World stocks, dollar push higher on US autos tariff relief

By Dhara Ranasinghe

LONDON (Reuters) – World stocks and the dollar nudged up on Tuesday after U.S. President Donald Trump’s administration said it planned to reduce the impact of auto tariffs, a further sign of flexibility on a trade policy that has wreaked havoc on markets in April.

Market focus also turned to early signs of the impact tariff pain is having in terms of economic data and the latest company earnings.

Ahead of the Wall Street open, which stock futures suggested would be firmer, General Motors pulled its forecast for the year, reflecting the uncertain effects of Trump’s trade war on the industry, even as it reported strong quarterly results.

Canada’s dollar dipped against a broadly-firm U.S. currency as Canadian Prime Minister Mark Carney’s Liberals retained power in Monday’s election, but fell short of the majority government he had wanted to help him negotiate tariffs with Trump.

Sentiment across stock markets was generally positive after the U.S. said it would move to reduce the impact of duties imposed on foreign parts in domestically manufactured cars, and keep tariffs on vehicles made abroad from stacking up on other duties.

“There is a focus on the tariff news getting less worse but there’s also a focus on hard data and whether the market is right to worry about a recession,” said State Street Global Markets’ head of macro strategy Michael Metcalfe.

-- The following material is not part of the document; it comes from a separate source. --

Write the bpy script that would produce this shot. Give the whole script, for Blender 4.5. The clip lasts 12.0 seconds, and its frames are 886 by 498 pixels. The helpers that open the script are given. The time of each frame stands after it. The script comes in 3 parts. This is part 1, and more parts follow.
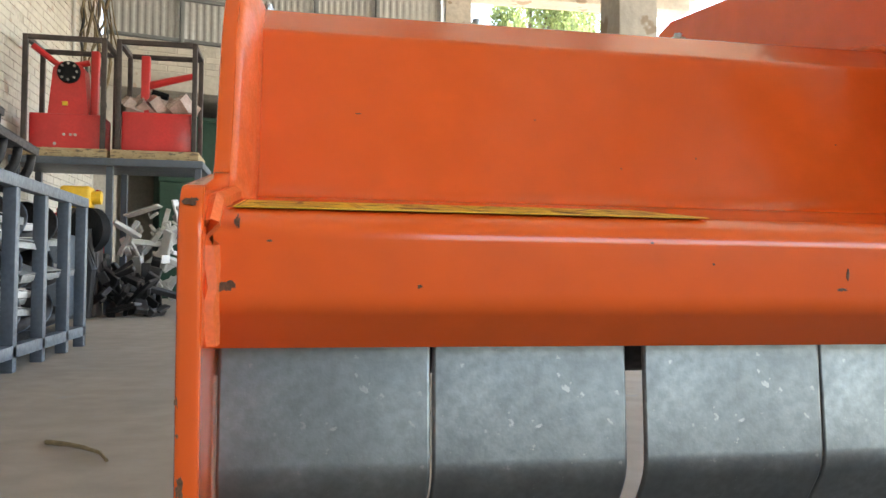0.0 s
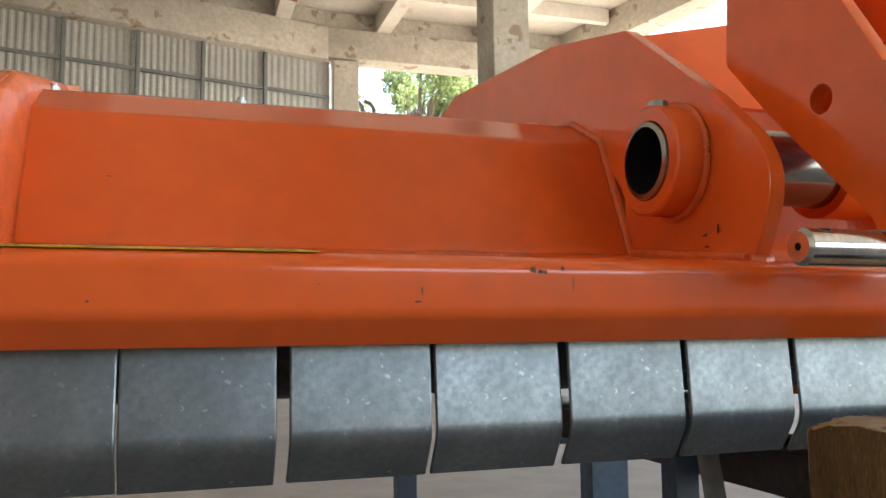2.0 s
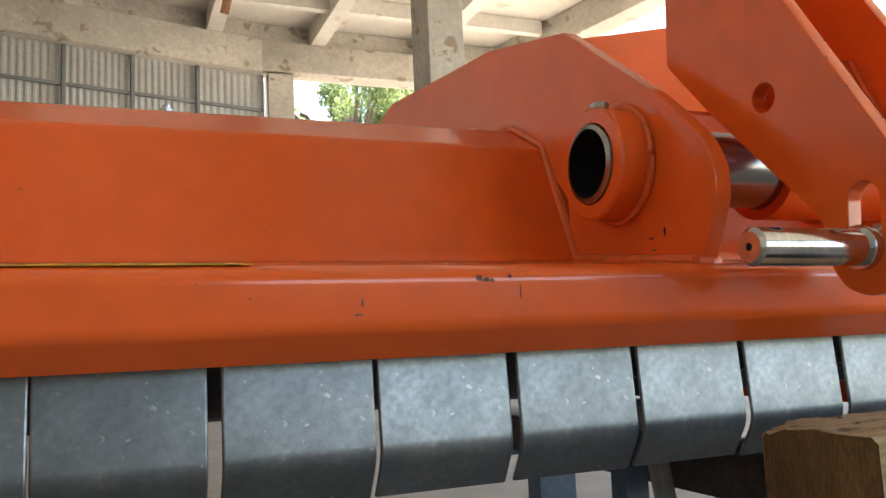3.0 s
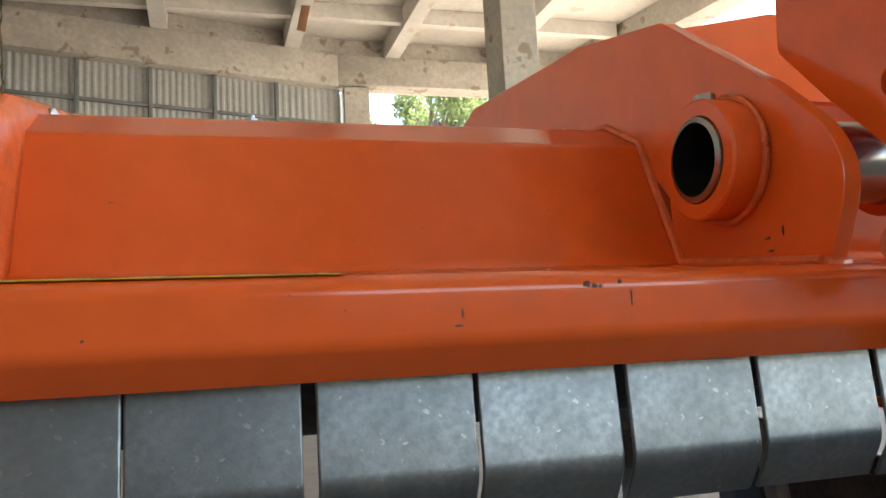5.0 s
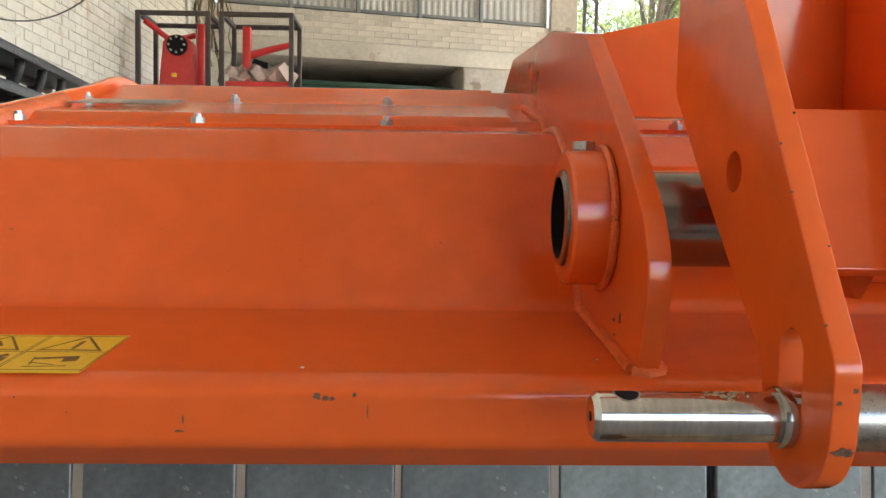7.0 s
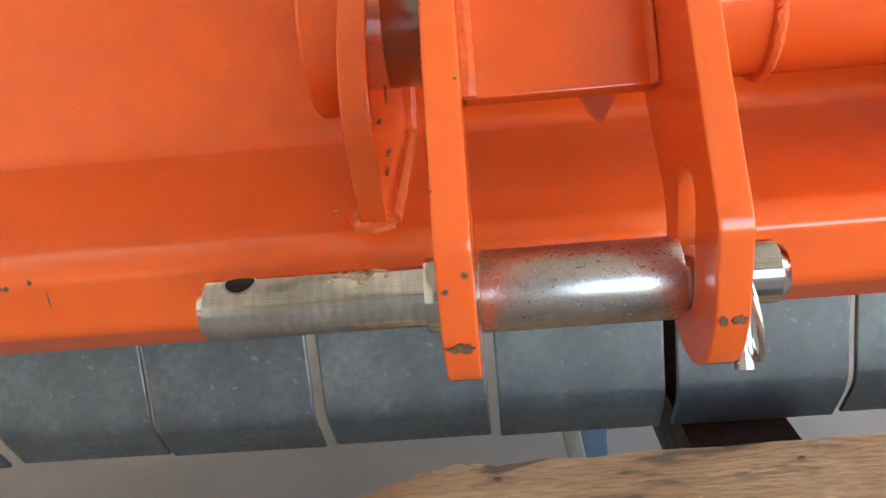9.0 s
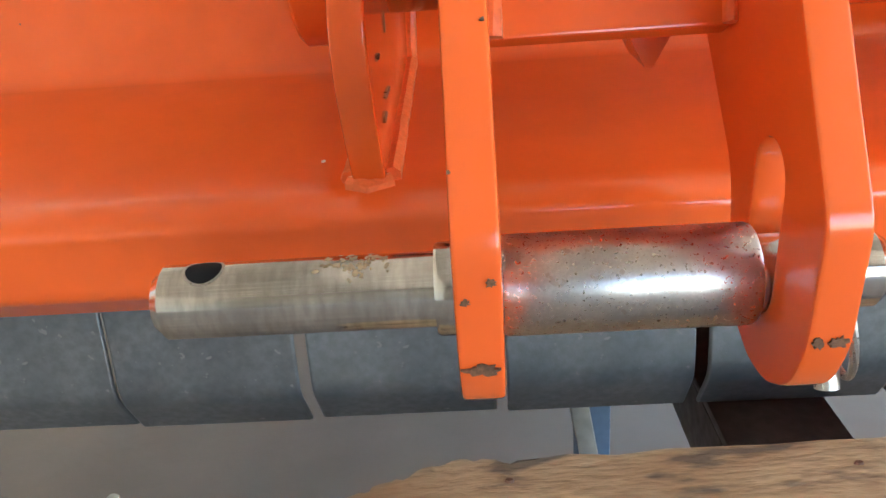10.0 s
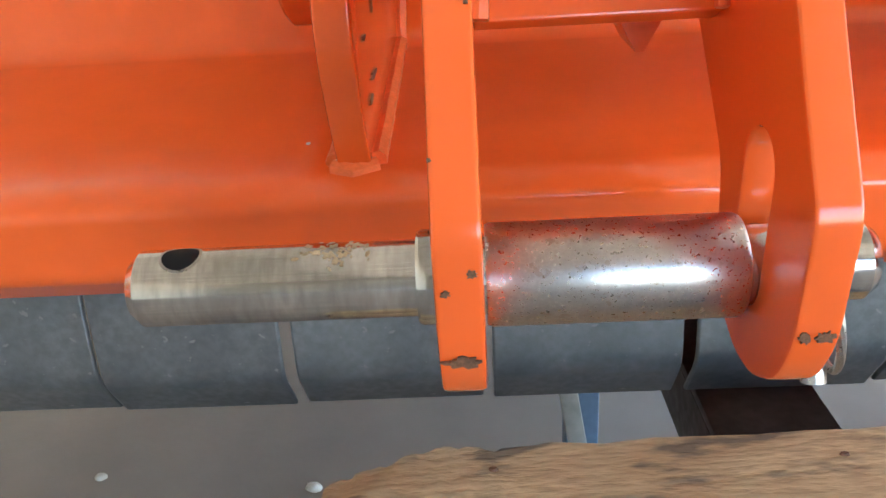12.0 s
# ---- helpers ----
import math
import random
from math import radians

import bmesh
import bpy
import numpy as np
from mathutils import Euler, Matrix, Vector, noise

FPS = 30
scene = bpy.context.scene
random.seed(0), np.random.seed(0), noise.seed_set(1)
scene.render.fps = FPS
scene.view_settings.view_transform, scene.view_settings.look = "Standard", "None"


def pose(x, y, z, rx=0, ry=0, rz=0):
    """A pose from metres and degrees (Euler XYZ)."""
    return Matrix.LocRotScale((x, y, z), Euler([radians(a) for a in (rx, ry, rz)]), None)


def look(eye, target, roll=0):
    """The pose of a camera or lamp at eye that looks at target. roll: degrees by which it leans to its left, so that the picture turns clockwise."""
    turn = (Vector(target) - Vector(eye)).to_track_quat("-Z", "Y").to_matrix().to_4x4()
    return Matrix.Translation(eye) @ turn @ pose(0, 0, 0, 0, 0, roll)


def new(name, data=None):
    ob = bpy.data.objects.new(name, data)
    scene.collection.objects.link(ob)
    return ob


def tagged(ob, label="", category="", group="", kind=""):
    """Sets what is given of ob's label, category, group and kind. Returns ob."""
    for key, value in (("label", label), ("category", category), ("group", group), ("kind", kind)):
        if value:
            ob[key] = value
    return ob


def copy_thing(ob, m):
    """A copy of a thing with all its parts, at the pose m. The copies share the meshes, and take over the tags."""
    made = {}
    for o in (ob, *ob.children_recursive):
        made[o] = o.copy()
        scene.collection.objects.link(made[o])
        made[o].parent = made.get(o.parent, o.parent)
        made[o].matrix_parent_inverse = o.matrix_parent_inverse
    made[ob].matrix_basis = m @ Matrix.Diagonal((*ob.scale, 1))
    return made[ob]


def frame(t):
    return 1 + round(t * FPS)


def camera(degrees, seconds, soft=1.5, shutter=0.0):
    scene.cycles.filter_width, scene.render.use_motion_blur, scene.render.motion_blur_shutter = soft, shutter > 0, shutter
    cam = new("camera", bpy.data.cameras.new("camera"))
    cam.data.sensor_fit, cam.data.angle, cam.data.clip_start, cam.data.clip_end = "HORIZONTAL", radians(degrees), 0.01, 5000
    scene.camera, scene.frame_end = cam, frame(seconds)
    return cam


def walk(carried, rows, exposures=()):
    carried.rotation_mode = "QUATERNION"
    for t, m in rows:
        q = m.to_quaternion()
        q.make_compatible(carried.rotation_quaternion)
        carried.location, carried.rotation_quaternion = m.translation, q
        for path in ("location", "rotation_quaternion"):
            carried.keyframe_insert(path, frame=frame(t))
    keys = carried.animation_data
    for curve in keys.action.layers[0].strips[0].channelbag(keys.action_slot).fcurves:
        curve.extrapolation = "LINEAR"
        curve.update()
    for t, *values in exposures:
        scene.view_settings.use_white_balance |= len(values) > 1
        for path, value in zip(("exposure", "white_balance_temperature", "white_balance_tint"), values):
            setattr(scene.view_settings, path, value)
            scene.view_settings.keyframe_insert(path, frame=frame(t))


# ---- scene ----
cam = camera(57.0, 12.0)
# seconds, x, y, z, yaw, pitch, lean
PATH = [
    (0, 0.0371, -0.3860, 0.4558, -10.699, 1.503, 0.665),
    (0.5, 0.0879, -0.4820, 0.4259, -8.102, 3.288, 1.212),
    (1, 0.1231, -0.5412, 0.4236, -10.502, 4.286, 1.069),
    (1.5, 0.1322, -0.5609, 0.4203, -13.637, 4.953, 0.431),
    (2, 0.1433, -0.5589, 0.4304, -17.805, 5.662, -0.617),
    (2.5, 0.1537, -0.5565, 0.4313, -20.827, 6.213, -2.186),
    (2.7, 0.1528, -0.5468, 0.4313, -22.060, 6.300, -2.420),
    (4.5, 0.1509, -0.5024, 0.4308, -19.306, 6.994, -3.140),
    (5, 0.1494, -0.4942, 0.4339, -16.670, 7.258, -3.019),
    (5.5, 0.1351, -0.4861, 0.4499, -12.558, 6.955, -1.656),
    (6, 0.1252, -0.5375, 0.4988, -5.849, 5.327, -0.229),
    (6.5, 0.2466, -0.6339, 0.5837, -2.537, 2.279, 1.130),
    (7, 0.4321, -0.5304, 0.5765, -1.611, -2.115, 0.697),
    (7.5, 0.5184, -0.4720, 0.5905, 2.180, -6.400, -2.150),
    (7.7, 0.5470, -0.4586, 0.5922, 2.978, -8.748, -3.515),
    (9.3, 0.6348, -0.4304, 0.5924, 3.461, -18.553, -5.410),
    (9.5, 0.6260, -0.4094, 0.5895, 3.650, -19.958, -5.148),
    (10, 0.6224, -0.3722, 0.5955, 3.004, -23.098, -4.237),
    (10.5, 0.6334, -0.3654, 0.5917, 2.479, -24.591, -3.804),
    (11, 0.6357, -0.3673, 0.5951, 2.472, -24.673, -3.642),
    (11.5, 0.6309, -0.3673, 0.5949, 2.598, -24.687, -3.645),
    (12, 0.6258, -0.3661, 0.5957, 2.638, -24.572, -3.561),
]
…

First-quarter U.S. GDP and April jobs figures are due out this week.

While the S&P 500 has recovered much of its early April losses after some rollback on Trump’s tariffs, it looks set to end the month down around 1.5% in its third straight month of falls.

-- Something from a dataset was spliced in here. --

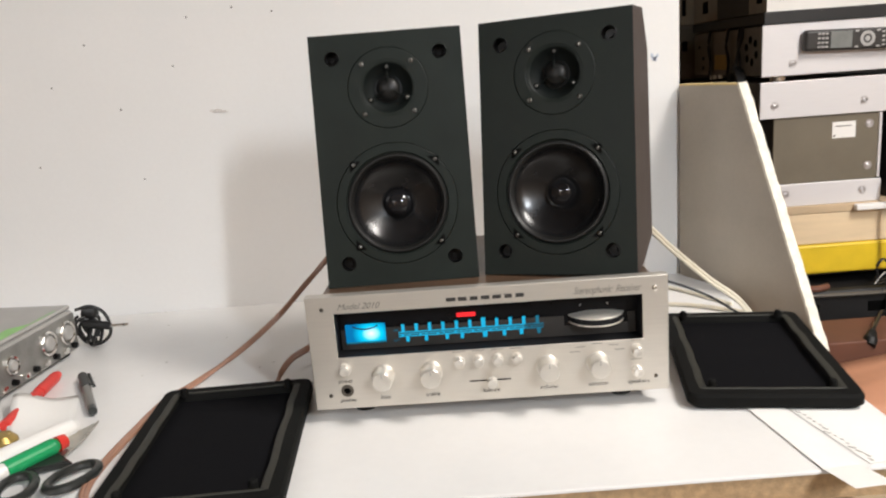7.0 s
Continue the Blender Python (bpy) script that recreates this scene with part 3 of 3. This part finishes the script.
# ---- left end of the bench ----
mixer = thing("mixer_box", pose(-0.565, 0.304, 0, 0, 0, -7), "grey metal audio box with chrome ringed knobs on the bench", "audio box")
part("case", box(-0.30, 0, -0.34, 0, 0.006, 0.066, 0.006), mixer_grey, mixer)
part("lid", box(-0.30, -0.002, -0.34, -0.002, 0.0662, 0.072, 0.0025), mixer_grey, mixer, "slightly raised grey lid")
part("front_panel", box(0.0002, 0.0022, -0.335, -0.004, 0.011, 0.062, 0.0008), mixer_face, mixer, "silver-grey control panel")
part("green_strip", slab([(-0.006, -0.085), (-0.006, -0.25), (-0.026, -0.25), (-0.026, -0.105)], 0.0722, 0.0726), green_print, mixer, "pale green printed strip")
part("label_outline", box(-0.008, -0.006, -0.085, -0.03, 0.0722, 0.0725), green_print, mixer)
turn = pose(0, 0, 0, 0, 0, 90)
for y, z, r in ((-0.030, 0.040, 0.0165), (-0.073, 0.040, 0.0165), (-0.150, 0.040, 0.012), (-0.19, 0.040, 0.012), (-0.23, 0.04, 0.012)):
    at = Matrix.Translation((0.0022, y, z)) @ turn
    kn = part("knob", lathe([(0, 0), (r * 0.62, 0), (r * 0.62, -0.0050), (r * 0.5, -0.0066), (r * 0.2, -0.0058), (0, -0.0058)], 28, at), mixer_grey, mixer, "grey knob in a chrome ring")
    part("ring", lathe([(r, 0), (r, -0.004), (r * 0.93, -0.0055), (r * 0.78, -0.0045), (r * 0.76, 0)], 32, at), chrome, kn, "bright chrome ring", True)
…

European stocks rallied around 0.25%, with plenty of earnings to digest. HSBC launched a $3 billion share buyback after reporting a 25% fall in first-quarter profit and Deutsche Bank posted a 39% rise in first-quarter profit.

In other signs of trade-war pain, sports car maker Porsche cut its 2025 outlook on weakness in China and U.S. tariffs, and United Parcel Service reported a fall in quarterly revenue as U.S. trade policies began cooling the demand of shipping.

Mega-caps Apple, Microsoft, Amazon and Meta Platforms report later this week.

In Asia, Japanese markets were closed for a holiday, while Hong Kong’s Hang Seng was little changed and the mainland blue-chip index fell 0.2%. [.HK]

TRADE

Markets were rattled overnight when U.S. Treasury Secretary Scott Bessent told CNBC it was “up to China to de-escalate” tariffs and there are growing worries that unless there is a breakthrough, permanent damage will be wrought on supply chains.

China has moved to make some exemptions but has held off on stimulus.

“A true de-escalation (in the U.S.-China trade war) is some time away, in our view,” Sat Duhra, portfolio manager at Janus Henderson, told the Reuters Global Markets Forum on Tuesday.

“Someone will blink first, and it is likely to be led by the market as we have seen in the U.S.”

JP Morgan analysts said the clock was ticking on hard data resilience, highlighting a 42% peak-to-trough slump in China shipments to the U.S. in the past 10 days, which – if sustained – would reverberate through supply chains.

“A worrying decoupling of U.S.-China trade … now looks to be underway, and we expect the damage to build in coming weeks and months.”

DOLLAR FIRMS

The dollar rose against other major currencies, adding almost 0.5% to 142.66 yen. The euro slipped 0.4% to $1.1377, while sterling fell 0.4% to $1.3386.

Still, the euro is up 5% in April, set for its largest monthly rise on the dollar in nearly three years, while the greenback’s 7% drop on the safe-haven Swiss franc is the largest in a decade.

Canada’s dollar traded at around 1.3845 per U.S. dollar, down 0.1% on the day after Monday’s election left the Liberal Party short of a majority in parliament.

“A thin parliament lead is hardly positive news for a country’s currency, but Canadian dollar losses have been quite limited in size,” ING analysts said in a note.

Elsewhere, gold slipped almost 1% to $3,313 an ounce as the dollar rallied, while Brent crude fell almost 2% to $64.64 a barrel.

Treasury yields edged up in London trade, rising 1.3 basis points to 4.23%.